7.             Following the grant of permission to appeal the Respondent lodged a response pursuant to rule 24 of The Tribunal Procedure (Upper Tribunal) Rules 2008 accepting that the judge had erred in law and that the removal decision pursuant to section 47 of the 2006 Act was unlawful.

The Hearing

8.             There was no attendance on behalf of the Appellant. I considered rule 38 of the 2008 Procedure Rules, and was satisfied that the Appellant and his representatives had been notified of the hearing, and I considered that it was in the interests of justice to proceed with the hearing.

9.             Mr McVeety relied upon the rule 24 response, contending that the decision of the First-tier Tribunal should be set aside, but re-made with all findings preserved, save that the section 47 removal decision was unlawful.

My Conclusions

10.         The judge erred by failing to determine that the Respondent’s removal decision made under section 47 of the 2006 Act was not in accordance with the law because it had been made at the same time as the decision refusing leave to remain. The Respondent’s decision was made on 7th May 2013, the day before section 51 of the Crime and Courts Act 2013 was introduced, which made it lawful to make the two decisions at the same time and to serve them in the same document.

11.         There was no challenge to any of the other findings made by the First-tier Tribunal, and those findings stand and are preserved.

12.         Therefore the Appellant’s appeal is dismissed because the requirements of paragraph 245DD(b) of the Immigration Rules are not satisfied for the reasons given by the First-tier Tribunal. This is not a case where human rights were raised before the First-tier Tribunal.

Decision

The determination of the First-tier Tribunal contained an error of law and is set aside. I substitute a fresh decision.

The Appellant’s appeal is dismissed under paragraph 245DD(b) of the Immigration Rules.
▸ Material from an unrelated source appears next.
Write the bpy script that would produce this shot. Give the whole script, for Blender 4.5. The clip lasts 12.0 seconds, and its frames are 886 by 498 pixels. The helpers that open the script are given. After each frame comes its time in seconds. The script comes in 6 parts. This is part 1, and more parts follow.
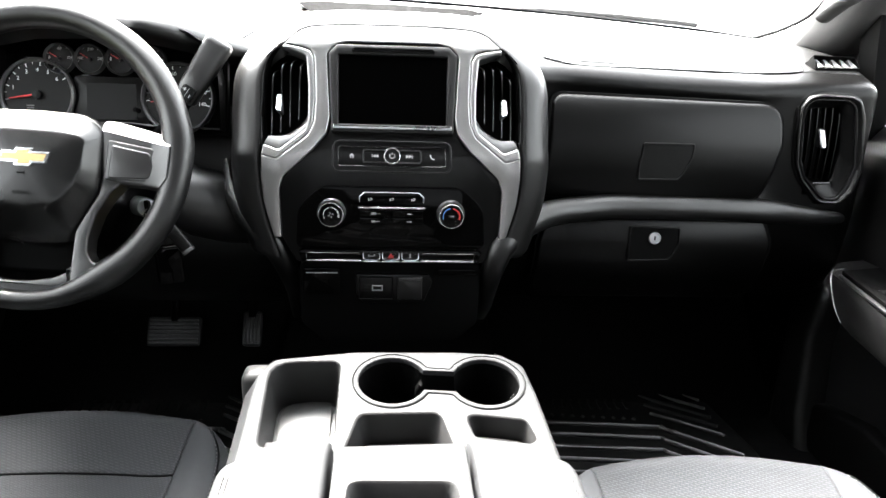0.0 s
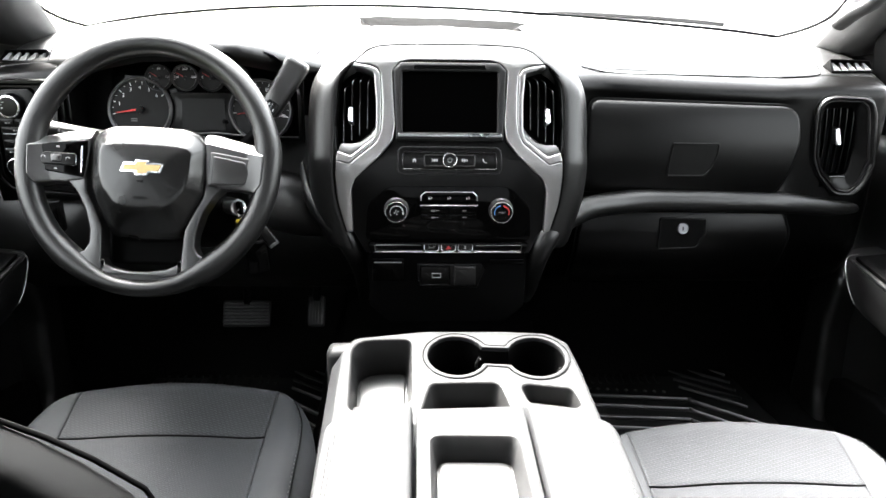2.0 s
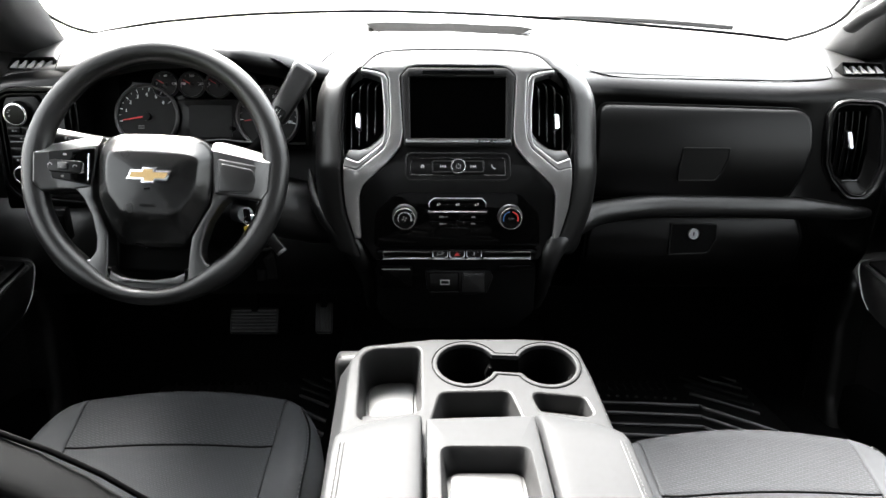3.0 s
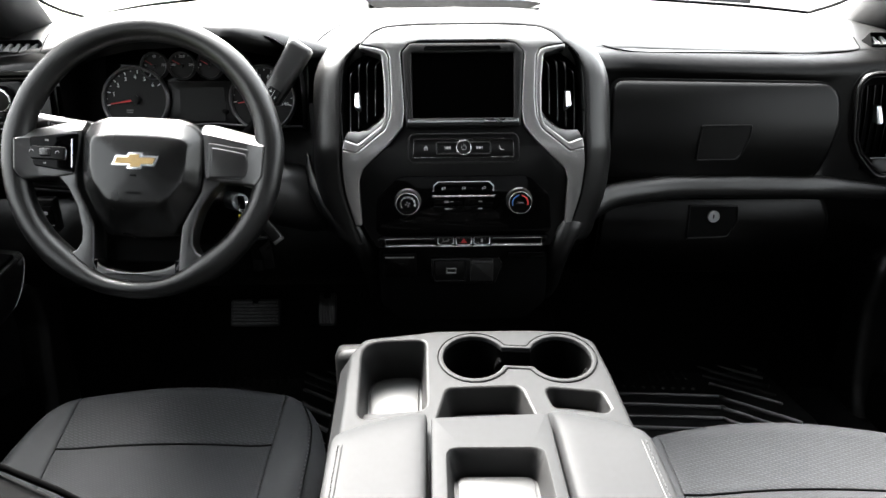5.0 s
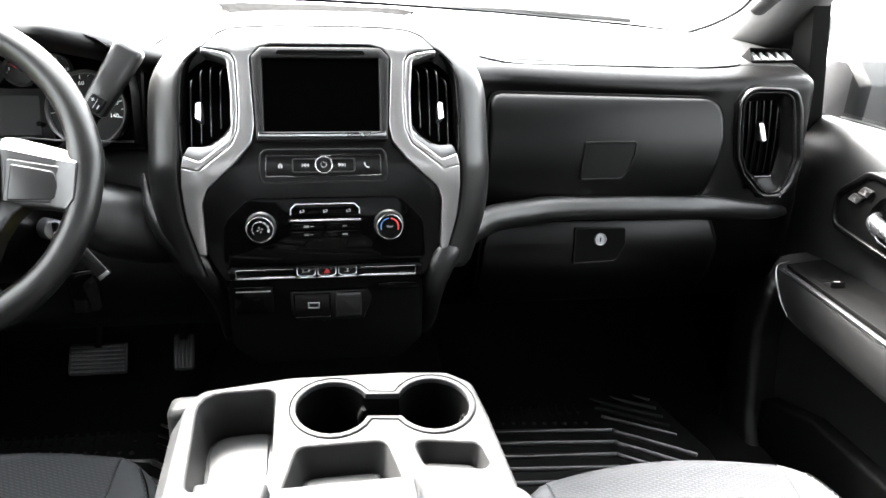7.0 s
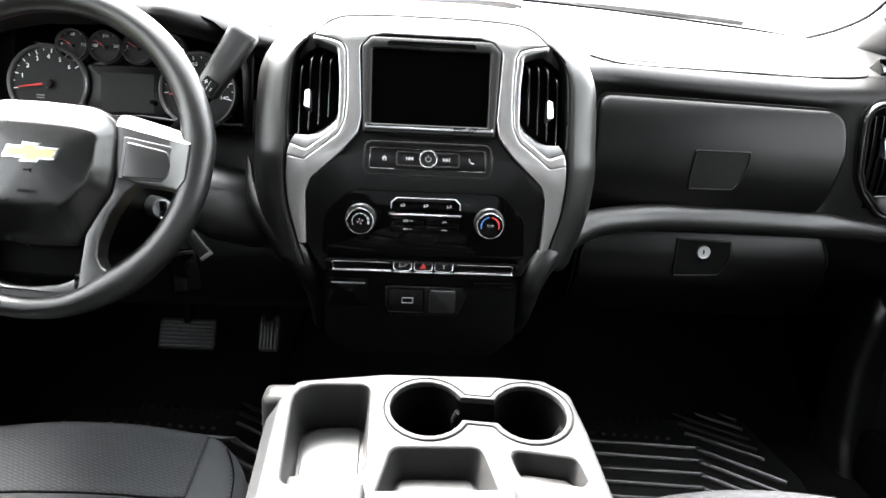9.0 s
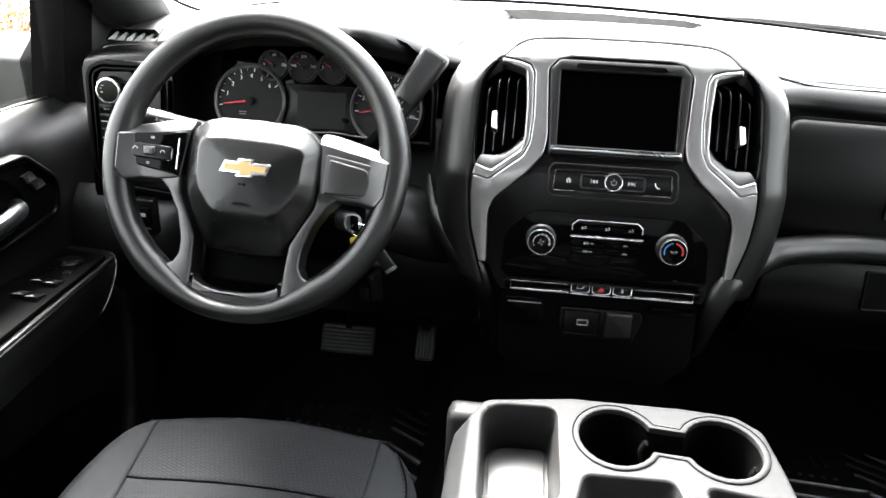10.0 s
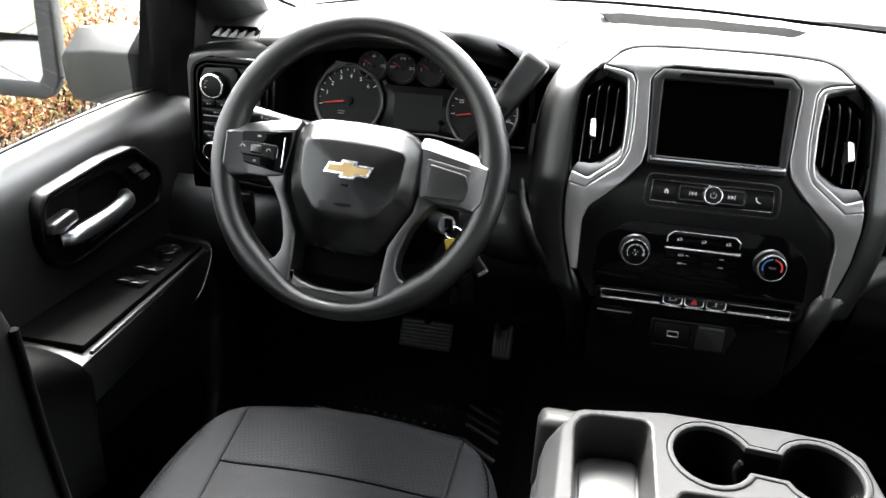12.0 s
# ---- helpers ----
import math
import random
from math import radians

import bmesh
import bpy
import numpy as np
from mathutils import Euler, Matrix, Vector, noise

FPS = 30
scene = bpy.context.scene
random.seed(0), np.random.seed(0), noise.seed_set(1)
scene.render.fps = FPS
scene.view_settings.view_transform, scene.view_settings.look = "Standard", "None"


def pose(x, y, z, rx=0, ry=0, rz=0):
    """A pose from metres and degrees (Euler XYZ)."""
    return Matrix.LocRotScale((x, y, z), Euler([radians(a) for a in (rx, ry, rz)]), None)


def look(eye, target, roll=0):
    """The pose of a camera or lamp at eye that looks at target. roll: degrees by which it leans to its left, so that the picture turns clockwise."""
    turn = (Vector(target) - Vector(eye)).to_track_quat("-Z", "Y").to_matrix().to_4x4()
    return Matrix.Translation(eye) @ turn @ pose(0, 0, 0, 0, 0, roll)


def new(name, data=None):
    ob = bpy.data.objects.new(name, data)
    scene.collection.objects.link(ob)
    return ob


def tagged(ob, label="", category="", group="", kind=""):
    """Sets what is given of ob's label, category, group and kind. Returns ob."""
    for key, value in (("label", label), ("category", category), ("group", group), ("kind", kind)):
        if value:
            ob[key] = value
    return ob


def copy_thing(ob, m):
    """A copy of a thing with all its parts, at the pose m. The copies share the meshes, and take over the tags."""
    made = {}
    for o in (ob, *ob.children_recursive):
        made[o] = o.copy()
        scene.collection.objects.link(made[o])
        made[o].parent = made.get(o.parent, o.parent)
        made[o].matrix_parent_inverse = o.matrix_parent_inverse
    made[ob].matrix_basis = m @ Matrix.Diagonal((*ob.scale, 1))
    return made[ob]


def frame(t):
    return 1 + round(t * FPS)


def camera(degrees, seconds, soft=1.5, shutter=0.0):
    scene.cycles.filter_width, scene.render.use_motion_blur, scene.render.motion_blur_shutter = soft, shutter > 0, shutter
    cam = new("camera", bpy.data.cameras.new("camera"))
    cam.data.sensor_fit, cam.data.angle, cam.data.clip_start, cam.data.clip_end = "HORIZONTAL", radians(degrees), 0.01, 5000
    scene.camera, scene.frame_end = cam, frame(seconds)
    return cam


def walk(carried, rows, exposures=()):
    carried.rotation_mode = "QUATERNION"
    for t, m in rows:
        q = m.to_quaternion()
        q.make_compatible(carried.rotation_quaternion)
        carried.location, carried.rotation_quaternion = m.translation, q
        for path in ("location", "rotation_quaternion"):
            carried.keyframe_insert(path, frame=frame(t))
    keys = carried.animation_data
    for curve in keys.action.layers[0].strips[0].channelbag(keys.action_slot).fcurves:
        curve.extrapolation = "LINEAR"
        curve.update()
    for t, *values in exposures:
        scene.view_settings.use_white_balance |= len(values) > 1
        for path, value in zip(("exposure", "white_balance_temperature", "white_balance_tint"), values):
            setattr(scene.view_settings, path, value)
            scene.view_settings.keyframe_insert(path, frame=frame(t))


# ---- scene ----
cam = camera(60.0, 12.0)

PATH = [
    (0, (-0.006, -1.07, 0.867), (0.14, 0.807, 0.193), 2.2),
    (0.5, (-0.01, -1.137, 0.907), (0.104, 0.74, 0.226), 2.3),
    (1, (-0.028, -1.171, 0.924), (0.051, 0.697, 0.213), 1.4),
    (1.5, (-0.044, -1.199, 0.93), (0.036, 0.677, 0.24), 1.4),
    (2, (-0.055, -1.206, 0.938), (0.017, 0.656, 0.212), 1.0),
    (2.5, (-0.057, -1.201, 0.936), (0.004, 0.661, 0.209), 0.6),
    (3, (-0.058, -1.195, 0.937), (-0.003, 0.673, 0.222), 0.6),
    (5, (-0.05, -1.134, 0.91), (-0.021, 0.723, 0.168), -0.4),
    (5.5, (-0.047, -1.098, 0.9), (0.079, 0.776, 0.212), 0.9),
    (6, (-0.033, -1.05, 0.88), (0.171, 0.813, 0.18), 0.8),
    (6.5, (-0.013, -1.028, 0.867), (0.238, 0.836, 0.186), 0.5),
    (6.7, (-0.001, -1.021, 0.863), (0.288, 0.843, 0.197), 1.1),
    (8.3, (0.007, -0.991, 0.855), (0.285, 0.863, 0.16), 2.4),
    (8.5, (0.0, -0.989, 0.859), (0.248, 0.863, 0.145), 2.7),
    (9, (-0.037, -0.982, 0.862), (0.084, 0.889, 0.167), 3.4),
    (9.5, (-0.09, -0.985, 0.869), (-0.158, 0.896, 0.19), 3.8),
    (10, (-0.126, -0.986, 0.879), (-0.3, 0.88, 0.183), 2.7),
    (10.5, (-0.15, -0.991, 0.887), (-0.381, 0.87, 0.192), 3.4),
    (11, (-0.168, -0.988, 0.892), (-0.466, 0.856, 0.176), 4.1),
    (11.5, (-0.176, -0.993, 0.896), (-0.491, 0.844, 0.17), 4.3),
    (12, (-0.173, -0.995, 0.899), (-0.493, 0.839, 0.168), 3.4),
]
walk(cam, [(t, look(eye, target, roll)) for t, eye, target, roll in PATH], [(0.0, 5.5), (0.5, 5.72), (1.5, 5.6), (2.0, 5.5), (2.5, 5.05), (5.0, 4.5), (5.5, 4.85), (6.0, 5.5), (6.5, 5.84), (8.5, 5.86), (9.5, 5.7), (10.0, 5.35), (10.5, 5.1), (12.0, 4.95)])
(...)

The appeal is allowed only to the extent that the Respondent’s decision to remove the Appellant is not in accordance with the law, and that decision therefore remains outstanding before the Respondent.

Anonymity

There was no anonymity direction made in the First-tier Tribunal. There has been no application for anonymity, and no anonymity order is made by the Upper Tribunal.

 

 

 

 

 

 

Signed Date 30th June 2014

 

 

Deputy Upper Tribunal Judge M A Hall

 

 

TO THE RESPONDENT

FEE AWARD

 

The appeal has been allowed only in respect of the decision to remove under section 47 of the 2006 Act. No fee is payable to appeal a section 47 decision and therefore no fee award is made.